|MadSci Network: Earth Sciences|
I don't think that there is a single answer like "8 waves per minute" to this question. The frequency with which waves wash up on a shoreline depends on quite a few factors, among which the wind is very important. People who design ships and piers and docks and other structures which must encounter waves study wave properties carefully, so there is quite a lot of data on wave frequency.
For example, check out a nice textbook called "Introduction to Physical Oceanography", written by Robert H. Stewart of the Department of Oceanography at Texas A&M University. You can find a copy of this text on-line, at
If you go to Chapter 16, "Ocean Waves", you'll find some models which attempt to reproduce actual measurements made by instruments on board ships. Figure 16.7 shows the spectrum of waves produced by winds of several different strengths. The horizontal axis shows the frequency of waves (how many waves pass each second), and the vertical axis shows (roughly) the number of waves with each frequency. You can see that a light wind of 12.9 meters per second will produce mostly waves with a frequency of about 0.1 waves per second. We can convert that to "waves per minute" by multiplying by 60: it turns into about 6 waves per minute. On the other hand, the model predicts that under stronger winds of 20.6 m/s, the frequency of waves decreases to about 0.07 waves per second, or about 4 waves per minute.
Now, I am just quoting the peak of the spectrum shown in this figure. The fact that the spectrum under any wind condition has a broad peak means that the number of waves per minute fluctuates quite a bit. The peak for a strong wind of 20.6 meters per second shows roughly equal power at 0.06 waves per second (3.6 per minute) and 0.10 waves per second (6 per minute). In any case, then, this model predicts a range in the number of waves which would reach shore each minute.
Figure 16.8 may be easier for you to read: it shows the increase in period between waves as a function of wind speed. The faster the wind blow, the longer you have to wait between waves. It shows typical periods between perhaps 4 and 15 seconds, which corresponds to frequencies of 15 to 4 waves per minute.

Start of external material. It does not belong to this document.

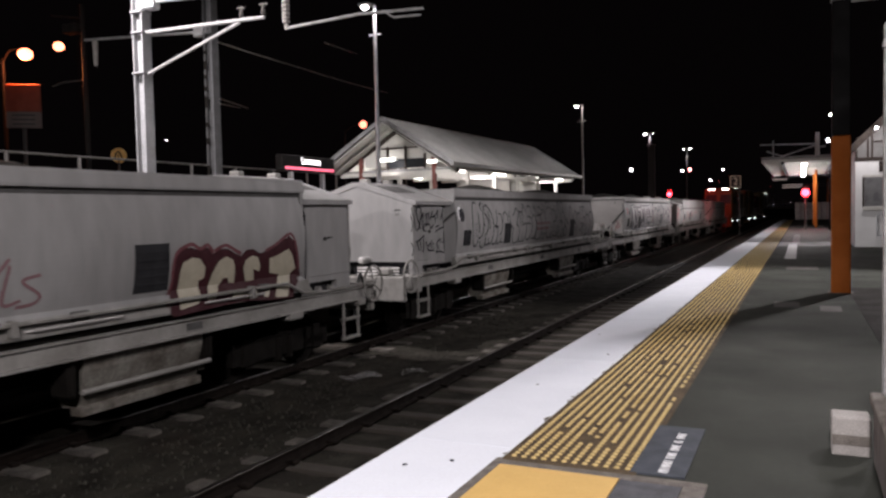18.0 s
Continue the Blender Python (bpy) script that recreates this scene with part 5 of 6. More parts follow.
# ---- locomotives ----
def build_loco():
    l = thing("diesel_locomotive")
    part("underframe", block(B(), -1.3, 1.3, 0.4, 17.6, 0.85, 1.25, 0.03), STEEL, l)
    part("hood", block(B(), -0.95, 0.95, 4.4, 14.2, 1.25, 3.85, 0.08), LOCO_MAROON, l)
    part("hood_band", block(B(), -0.965, 0.965, 4.4, 14.2, 1.25, 1.9, 0.02), LOCO_YELLOW, l)
    part("cab", block(B(), -1.35, 1.35, 14.2, 16.4, 1.25, 4.3, 0.1), LOCO_YELLOW, l)
    part("rear_cab", block(B(), -1.35, 1.35, 0.6, 4.4, 1.25, 4.3, 0.12), LOCO_YELLOW, l)
    part("cab_roof", block(B(), -1.2, 1.2, 0.75, 4.3, 4.28, 4.42, 0.05), BLACK_PAINT, l)
    for x in (-0.68, 0.68):
        part("cab_window", block(B(), x - 0.5, x + 0.5, 0.57, 0.62, 2.75, 3.65), GLASS_DARK, l)
        nl = part("number_light", block(B(), x - 0.38, x + 0.38, 0.52, 0.60, 4.10, 4.32, 0.02), BLACK_PAINT, l, "number box at the cab's roof edge")
        for k in range(4):
            part("lens", block(B(), x - 0.33 + 0.17 * k, x - 0.19 + 0.17 * k, 0.505, 0.525, 4.14, 4.28), TUBE_ON, nl, "lit white lens")
    for s in (-1, 1):
        part("side_window", block(B(), 1.345 * s, 1.36 * s, 1.1, 2.0, 2.7, 3.5), GLASS_DARK, l)
        part("side_window", block(B(), 1.345 * s, 1.36 * s, 2.4, 3.3, 2.7, 3.5), GLASS_DARK, l)
        part("cab_stripe", block(B(), 1.345 * s, 1.357 * s, 0.8, 4.3, 1.9, 2.15), WAGON_LOW, l)
        part("cab_grille", block(B(), 1.345 * s, 1.36 * s, 3.5, 4.3, 1.4, 3.2), WAGON_LOW, l, "pale grille door behind the cab")
        # added panel: red light on the loco's red paint, put into the colour
        lp = part("name_panel", block(B(), 0.96 * s, 1.02 * s, 6.2, 10.6, 3.0, 3.75, 0.03), LOCO_RED_LIT, l, "red patch high on the hood, its paint reddened as if lit")
        for k in range(4):
            part("lettering_bar", block(B(), 1.01 * s, 1.05 * s, 6.5 + 1.0 * k, 7.2 + 1.0 * k, 3.22, 3.40, 0.02), SPRAY_WHITE, lp, "white painted bar")
        for k in range(7):
            part("hood_door", block(B(), 0.96 * s, 0.985 * s, 4.7 + 1.35 * k, 5.9 + 1.35 * k, 1.95, 2.9, 0.01), LOCO_MAROON, l)
        rail = B()
        pipe(rail, [(1.28 * s, 4.5, 2.2), (1.28 * s, 14.1, 2.2)], 0.025)
        for k in range(8):
            rod(rail, (1.28 * s, 4.5 + 1.35 * k, 1.25), (1.28 * s, 4.5 + 1.35 * k, 2.2), 0.02, seg=6)
        part("walkway_rail", rail, WHITE_PAINT, l)
        part("fuel_tank", block(B(), 0.6 * s, 1.25 * s, 6.5, 10.5, 0.3, 0.86, 0.1), STEEL, l)
        for v in (0.7, 5.2, 17.0):
            part("step_light", block(B(), 1.31 * s, 1.35 * s, v, v + 0.12, 0.95, 1.05), TUBE_ON, l)
    part("headstock", block(B(), -1.3, 1.3, 0.3, 0.45, 0.4, 1.3, 0.03), LOCO_YELLOW, l)
    part("exhaust", block(B(), -0.3, 0.3, 8, 9, 3.8, 4.05, 0.05), STEEL, l)
    part("roof_fan", rod(B(), (0, 11.5, 3.8), (0, 11.5, 4.0), 0.6, seg=20), STEEL, l)
    for v in (3.4, 14.0):
        build_bogie(l, v)
    return l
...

Later on in the chapter, you can find another spectrum showing properties of waves produced under a slightly different model. The peak frequency ranges from about 0.2 waves per second (12 per minute) up to about 0.4 waves per second (24 per minute).
As a final -- and much less meaningful -- check, I asked my brother to count the number of waves per minute which reached the shore near his house (he lives on the coast near Boston). He told me that one minute he counted 8, and the next minute he counted 11.
So, your memory of "8 waves per minute" does indeed seem to be in the range of typical values. However, the real value does have quite a large range, and it would appear that it decreases as the wind grows stronger.